[DATA SECTION]
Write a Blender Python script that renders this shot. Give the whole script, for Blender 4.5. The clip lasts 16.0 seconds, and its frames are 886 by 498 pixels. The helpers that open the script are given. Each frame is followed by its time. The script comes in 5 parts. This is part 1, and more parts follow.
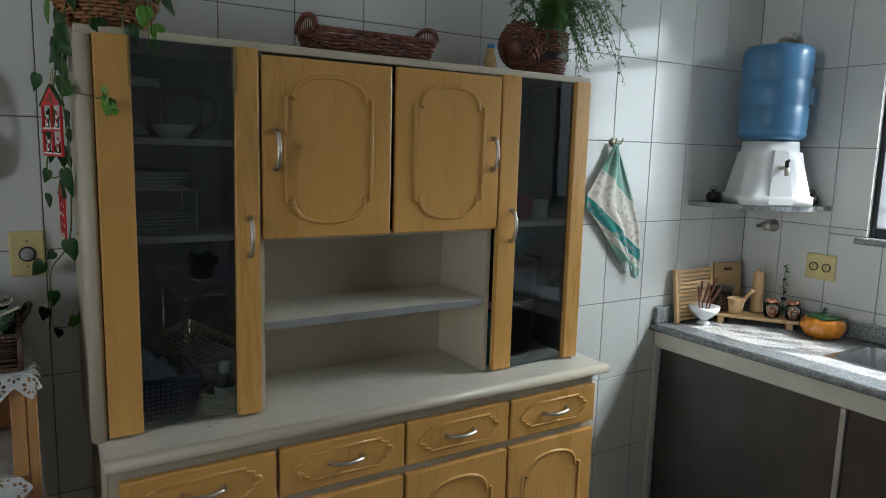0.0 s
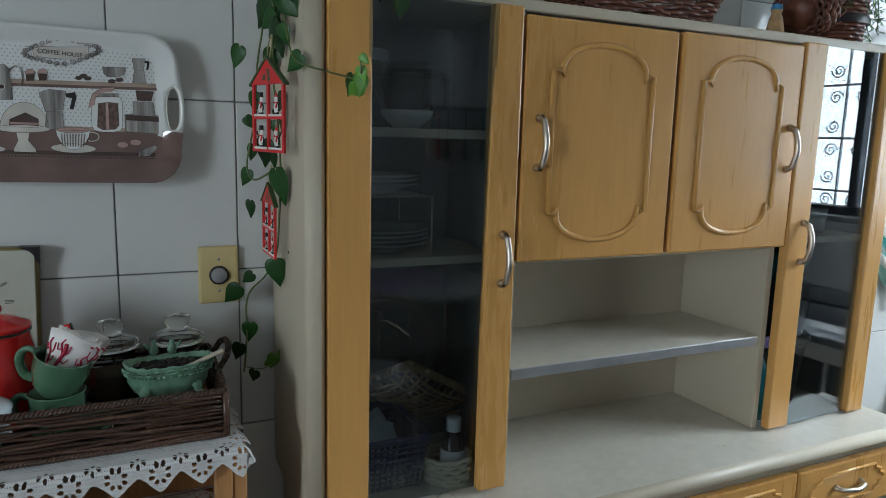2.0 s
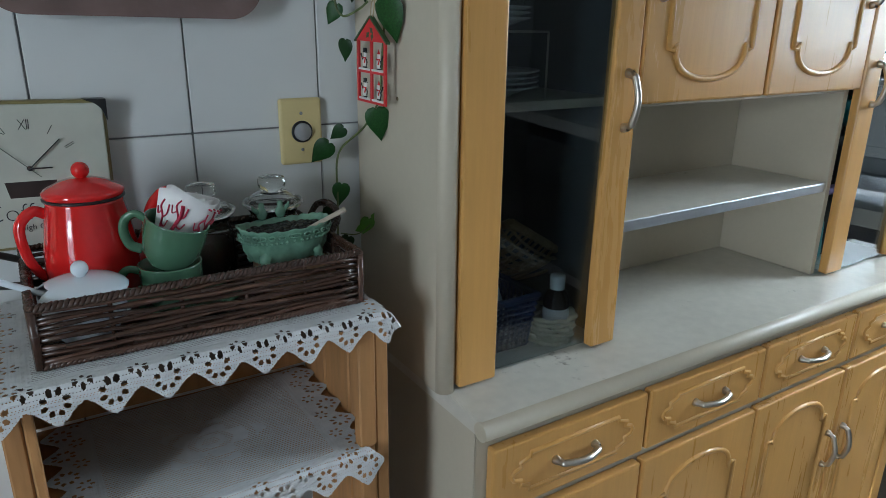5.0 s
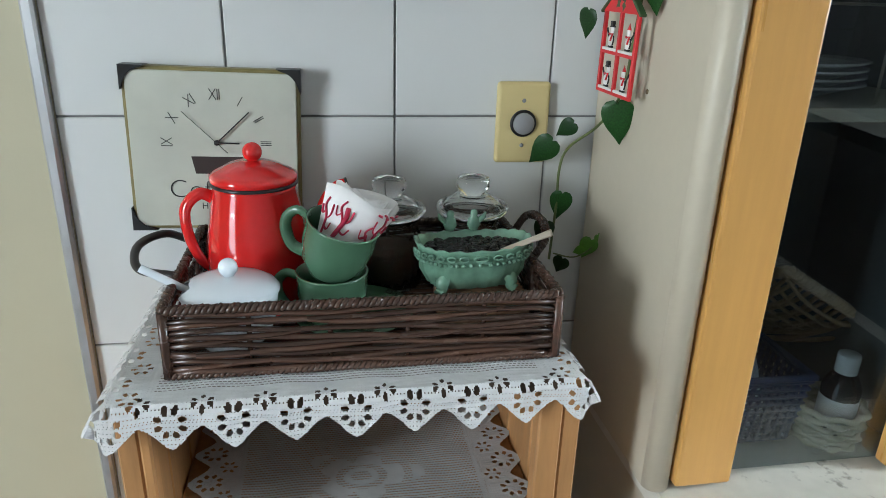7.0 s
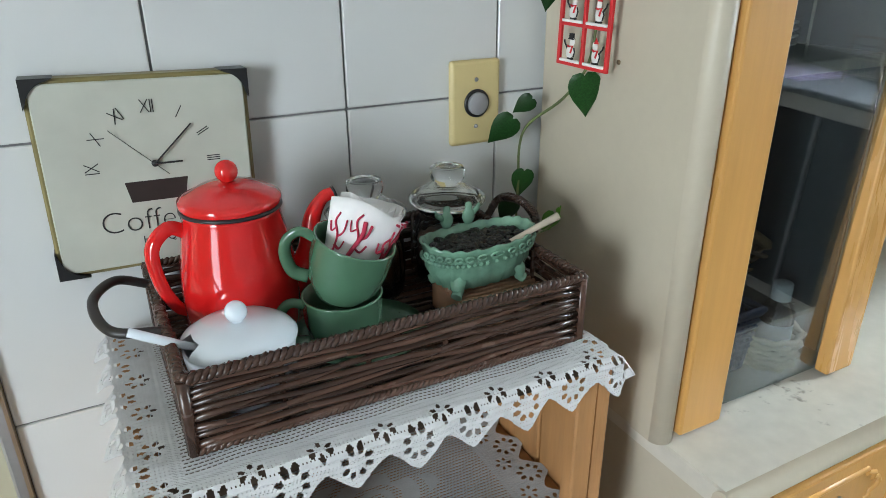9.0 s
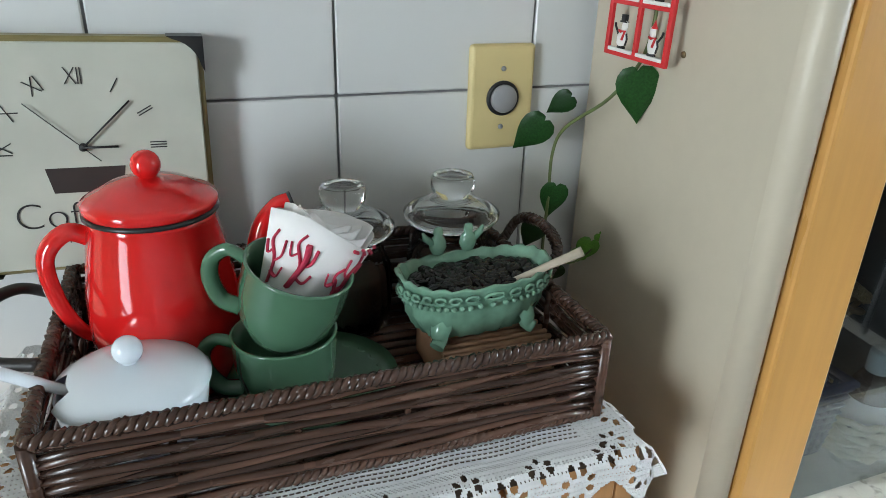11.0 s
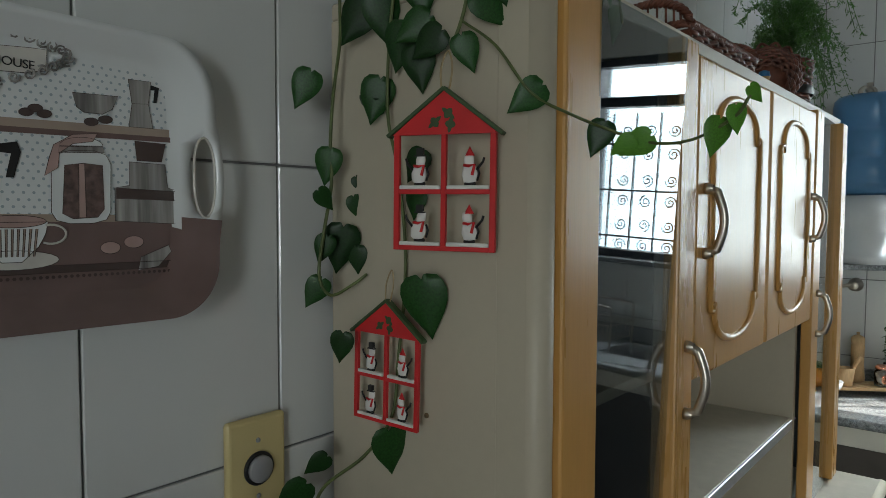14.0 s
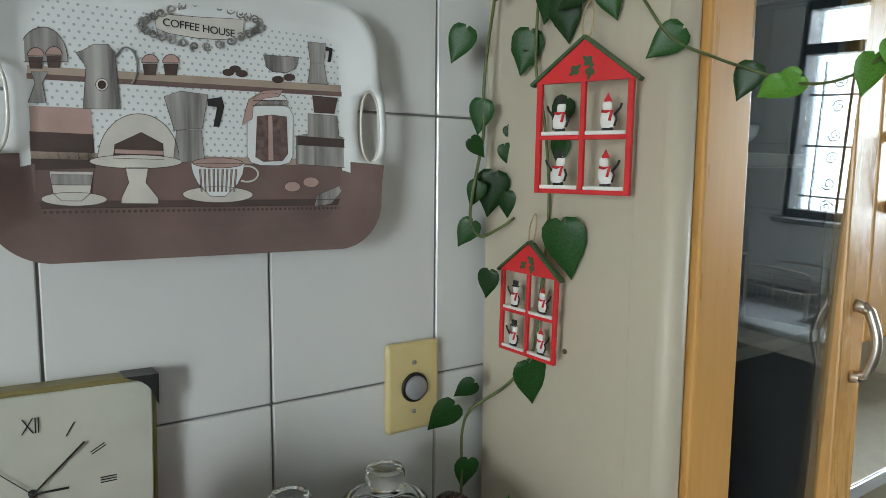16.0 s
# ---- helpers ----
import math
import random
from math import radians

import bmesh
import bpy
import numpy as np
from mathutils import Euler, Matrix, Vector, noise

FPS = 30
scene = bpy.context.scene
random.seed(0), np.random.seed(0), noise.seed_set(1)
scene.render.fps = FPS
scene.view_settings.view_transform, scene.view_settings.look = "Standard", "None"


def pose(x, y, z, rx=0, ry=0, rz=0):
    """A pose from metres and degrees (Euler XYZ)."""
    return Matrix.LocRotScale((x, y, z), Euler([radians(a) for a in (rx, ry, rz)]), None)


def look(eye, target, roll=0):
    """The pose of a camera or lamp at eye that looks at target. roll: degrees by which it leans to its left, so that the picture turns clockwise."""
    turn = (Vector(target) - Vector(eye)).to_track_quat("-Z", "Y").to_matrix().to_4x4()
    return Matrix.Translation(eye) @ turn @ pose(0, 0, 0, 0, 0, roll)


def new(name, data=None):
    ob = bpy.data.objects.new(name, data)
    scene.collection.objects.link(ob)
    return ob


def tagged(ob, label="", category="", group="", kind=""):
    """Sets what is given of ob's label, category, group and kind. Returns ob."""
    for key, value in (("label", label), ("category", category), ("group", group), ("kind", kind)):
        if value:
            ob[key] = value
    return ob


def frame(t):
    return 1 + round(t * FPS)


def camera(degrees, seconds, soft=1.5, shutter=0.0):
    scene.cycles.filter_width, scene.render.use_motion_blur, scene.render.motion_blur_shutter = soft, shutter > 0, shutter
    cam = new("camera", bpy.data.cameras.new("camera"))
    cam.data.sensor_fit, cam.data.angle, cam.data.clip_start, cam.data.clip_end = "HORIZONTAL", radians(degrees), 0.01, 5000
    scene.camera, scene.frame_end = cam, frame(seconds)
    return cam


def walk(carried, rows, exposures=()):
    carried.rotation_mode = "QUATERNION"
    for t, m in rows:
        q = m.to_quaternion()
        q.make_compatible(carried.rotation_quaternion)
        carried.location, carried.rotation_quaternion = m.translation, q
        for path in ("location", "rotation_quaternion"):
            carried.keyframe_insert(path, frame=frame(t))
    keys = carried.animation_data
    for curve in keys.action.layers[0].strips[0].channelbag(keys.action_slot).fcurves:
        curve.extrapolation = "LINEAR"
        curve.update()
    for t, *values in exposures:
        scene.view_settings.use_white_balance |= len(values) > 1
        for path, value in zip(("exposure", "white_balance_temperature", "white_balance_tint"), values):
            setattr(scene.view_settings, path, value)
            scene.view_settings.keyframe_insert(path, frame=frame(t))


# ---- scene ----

[PROMPT]
From the first line above to the line containing "# ---- helpers", repeat each line exactly. Pictures stay out.

[CORRECT RESULT]
Write a Blender Python script that renders this shot. Give the whole script, for Blender 4.5. The clip lasts 16.0 seconds, and its frames are 886 by 498 pixels. The helpers that open the script are given. Each frame is followed by its time. The script comes in 5 parts. This is part 1, and more parts follow.
0.0 s
2.0 s
5.0 s
7.0 s
9.0 s
11.0 s
14.0 s
16.0 s
# ---- helpers ----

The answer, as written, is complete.